::: Data section

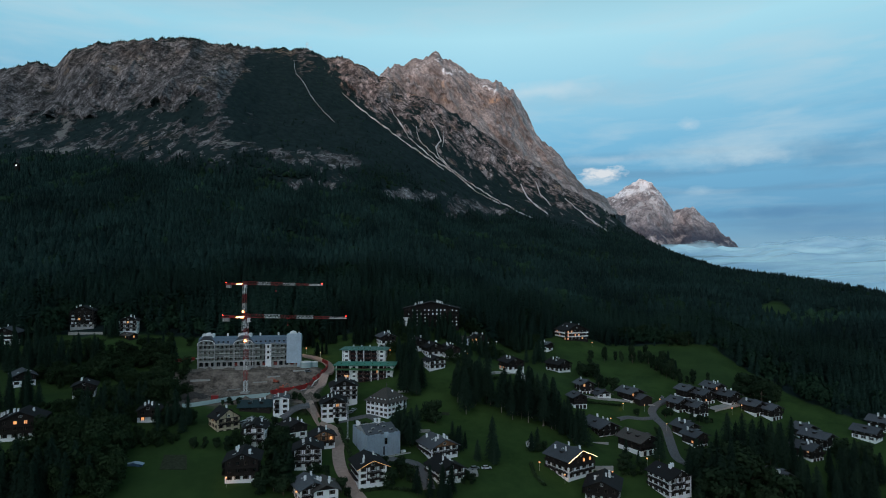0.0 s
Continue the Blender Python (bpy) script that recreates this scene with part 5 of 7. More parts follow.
chalet(-7.1, 397.6, 25, 12, 12, 2, chimneys=4, roof=DARK_ROOF, label="dark timber chalet hidden among spruces", plain=1, balconies=1, gable=TIMBER)
chalet(-16.7, 403.4, 20, 10, 10, 2, chimneys=3, roof=DARK_ROOF, label="dark roofed chalet with two pale chimneys", plain=1, balconies=1, gable=TIMBER)
chalet(25.8, 442.8, 20, 12, 11, 2, plain=1, chimneys=5, lit=0.3, roof=DARK_ROOF, balconies=1, gable=TIMBER, label="white and timber chalet beneath the wood")
chalet(12.4, 426.1, 60, 8, 11, 1, chimneys=0, lit=0.25, roof=SHINGLE, label="low house with warm lit eaves")
chalet(-38.9, 410.1, 25, 10, 10, 2, chimneys=4, lit=0.2, label="dark chalet with white chimneys near the wood", plain=1, balconies=1, gable=TIMBER)
chalet(-57.7, 317.9, 14, 13, 13, 3, plain=3, balconies=2, chimneys=3, gable=TIMBER, lit=0.3, roof=DARK_ROOF, label="white three storey house with dark balconies", z=22.7, span=(0.42, 1.0))
chalet(-55.5, 336.7, 14, 14, 12, 3, plain=3, balconies=2, chimneys=3, gable=TIMBER, lit=0.05, roof=DARK_ROOF, label="white house with broad dark roof and balcony", z=27.8)
chalet(-30.4, 247.4, 22, 11.5, 13, 3, plain=3, balconies=2, chimneys=3, gable=TIMBER, glow_eave="dim", roof=DARK_ROOF, wrap=True, label="white chalet with light strip along its gable", storey=2.45, span=(0.25, 0.8))
chalet(-2.3, 272.5, 28, 13, 13, 2, storey=2.5, plain=2, balconies=1, chimneys=6, gable=BROWN_WOOD, wrap=True, label="white chalet with brown gable and many chimneys")
chalet(0.9, 252.7, 28, 11.5, 12, 2, storey=2.5, plain=2, balconies=1, chimneys=3, gable=TIMBER, roof=DARK_ROOF, lit=0.07, wrap=True, label="chalet with shingle roof and lamp beside its door")
chalet(-56.8, 254.8, 12, 11, 9, 3, plain=3, balconies=2, chimneys=3, lit=0.05, roof=DARK_ROOF, label="white house with three dark balcony bands and dark gable", wrap=True, gable=TIMBER)
chalet(-55.0, 275.1, 20, 10, 9, 2, plain=1, upper=BROWN_WOOD, balconies=1, chimneys=3, gable=BROWN_WOOD, lit=0.15, end=0.7, roof=DARK_ROOF, label="house with brown boarded gable beside the road")
chalet(-70.2, 284.8, 35, 9, 10, 2, plain=1, balconies=0, chimneys=3, roof=DARK_ROOF, label="brown roofed house among garden trees")
chalet(-83.0, 309.2, 16, 7.8, 8.5, 3, plain=3, balconies=2, chimneys=2, pitch=16, storey=2.65, side=0.6, end=0.6, gable=PLASTER, label="narrow white three storey house", span=(0.0, 0.4))
chalet(-95.6, 309.4, 98, 9.5, 15, 1, plain=0, balconies=0, chimneys=2, roof=TEAL_ROOF, label="long dark house with blue-green roof below the building site", dormers=2)
chalet(-102.7, 283.4, 42, 10.5, 10.5, 3, plain=3, wall=CREAM, gable=CREAM, balconies=1, chimneys=1, dormers=1, pitch=36, roof=DARK_ROOF, storey=2.5, side=0.7, end=0.7, label="cream villa with steep grey roof and balcony", z=23.7)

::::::

§ **Work to be completed**
Set the pictures aside and transcribe the data above exactly.

§ **Solution for this task**
0.0 s
Continue the Blender Python (bpy) script that recreates this scene with part 5 of 7. More parts follow.
chalet(-7.1, 397.6, 25, 12, 12, 2, chimneys=4, roof=DARK_ROOF, label="dark timber chalet hidden among spruces", plain=1, balconies=1, gable=TIMBER)
chalet(-16.7, 403.4, 20, 10, 10, 2, chimneys=3, roof=DARK_ROOF, label="dark roofed chalet with two pale chimneys", plain=1, balconies=1, gable=TIMBER)
chalet(25.8, 442.8, 20, 12, 11, 2, plain=1, chimneys=5, lit=0.3, roof=DARK_ROOF, balconies=1, gable=TIMBER, label="white and timber chalet beneath the wood")
chalet(12.4, 426.1, 60, 8, 11, 1, chimneys=0, lit=0.25, roof=SHINGLE, label="low house with warm lit eaves")
chalet(-38.9, 410.1, 25, 10, 10, 2, chimneys=4, lit=0.2, label="dark chalet with white chimneys near the wood", plain=1, balconies=1, gable=TIMBER)
chalet(-57.7, 317.9, 14, 13, 13, 3, plain=3, balconies=2, chimneys=3, gable=TIMBER, lit=0.3, roof=DARK_ROOF, label="white three storey house with dark balconies", z=22.7, span=(0.42, 1.0))
chalet(-55.5, 336.7, 14, 14, 12, 3, plain=3, balconies=2, chimneys=3, gable=TIMBER, lit=0.05, roof=DARK_ROOF, label="white house with broad dark roof and balcony", z=27.8)
chalet(-30.4, 247.4, 22, 11.5, 13, 3, plain=3, balconies=2, chimneys=3, gable=TIMBER, glow_eave="dim", roof=DARK_ROOF, wrap=True, label="white chalet with light strip along its gable", storey=2.45, span=(0.25, 0.8))
chalet(-2.3, 272.5, 28, 13, 13, 2, storey=2.5, plain=2, balconies=1, chimneys=6, gable=BROWN_WOOD, wrap=True, label="white chalet with brown gable and many chimneys")
chalet(0.9, 252.7, 28, 11.5, 12, 2, storey=2.5, plain=2, balconies=1, chimneys=3, gable=TIMBER, roof=DARK_ROOF, lit=0.07, wrap=True, label="chalet with shingle roof and lamp beside its door")
chalet(-56.8, 254.8, 12, 11, 9, 3, plain=3, balconies=2, chimneys=3, lit=0.05, roof=DARK_ROOF, label="white house with three dark balcony bands and dark gable", wrap=True, gable=TIMBER)
chalet(-55.0, 275.1, 20, 10, 9, 2, plain=1, upper=BROWN_WOOD, balconies=1, chimneys=3, gable=BROWN_WOOD, lit=0.15, end=0.7, roof=DARK_ROOF, label="house with brown boarded gable beside the road")
chalet(-70.2, 284.8, 35, 9, 10, 2, plain=1, balconies=0, chimneys=3, roof=DARK_ROOF, label="brown roofed house among garden trees")
chalet(-83.0, 309.2, 16, 7.8, 8.5, 3, plain=3, balconies=2, chimneys=2, pitch=16, storey=2.65, side=0.6, end=0.6, gable=PLASTER, label="narrow white three storey house", span=(0.0, 0.4))
chalet(-95.6, 309.4, 98, 9.5, 15, 1, plain=0, balconies=0, chimneys=2, roof=TEAL_ROOF, label="long dark house with blue-green roof below the building site", dormers=2)
chalet(-102.7, 283.4, 42, 10.5, 10.5, 3, plain=3, wall=CREAM, gable=CREAM, balconies=1, chimneys=1, dormers=1, pitch=36, roof=DARK_ROOF, storey=2.5, side=0.7, end=0.7, label="cream villa with steep grey roof and balcony", z=23.7)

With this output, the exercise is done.